2. You have more power than you realize: My son has told me this many times, but it took me a while to discover it as I often felt too overwhelmed and victimized to believe it. Keep exploring until you uncover your own power, and once you do, use it wisely, as it can have a significant impact on your children’s lives.
3. Respect and appreciate your children, as there is as much to learn from them as they have to learn from you: Unlike many of the shows on Disney Channel, Nickelodeon, and the like, I am not suggesting that kids are smarter than their parents. What I mean to say is that by listening and paying attention to who they are, rather than judging and criticizing them, you will uncover significant new revelations about your children, yourself, and life.

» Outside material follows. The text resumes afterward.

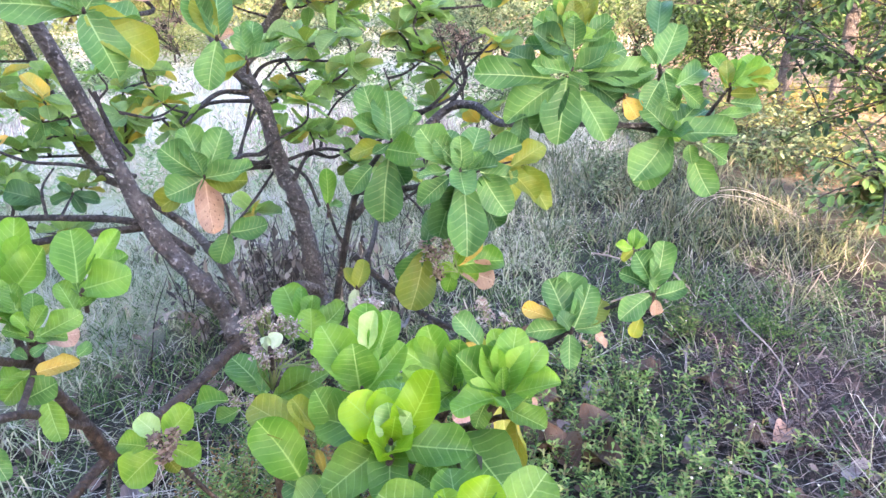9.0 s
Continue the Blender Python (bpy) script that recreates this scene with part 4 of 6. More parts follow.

4. Put your oxygen mask on first before putting on your child’s: Just as you are instructed on an airplane to fit your own oxygen mask before helping others, you need to take care of yourself first— physically, mentally, and spiritually—before caring for your children. Children learn more by what they see and experience than by what they hear you say. It’s going to take a lot more than words to get them to behave in the way that you want. To take on this monumental task of raising children, you need to be calm, ready, and in control. If you find yourself underwater and struggling to breathe, then you need to stop whatever you are doing, put on your own oxygen mask and take a very long and deep breath.
5. Believe change is possible: Just when you think all hope is lost, a simple change in you may be the key that unlocks the potential of others and brings about tremendous personal growth. You can continue with a fixed mindset believing nothing is possible or trust in your own power to bring about change. Which one would you choose?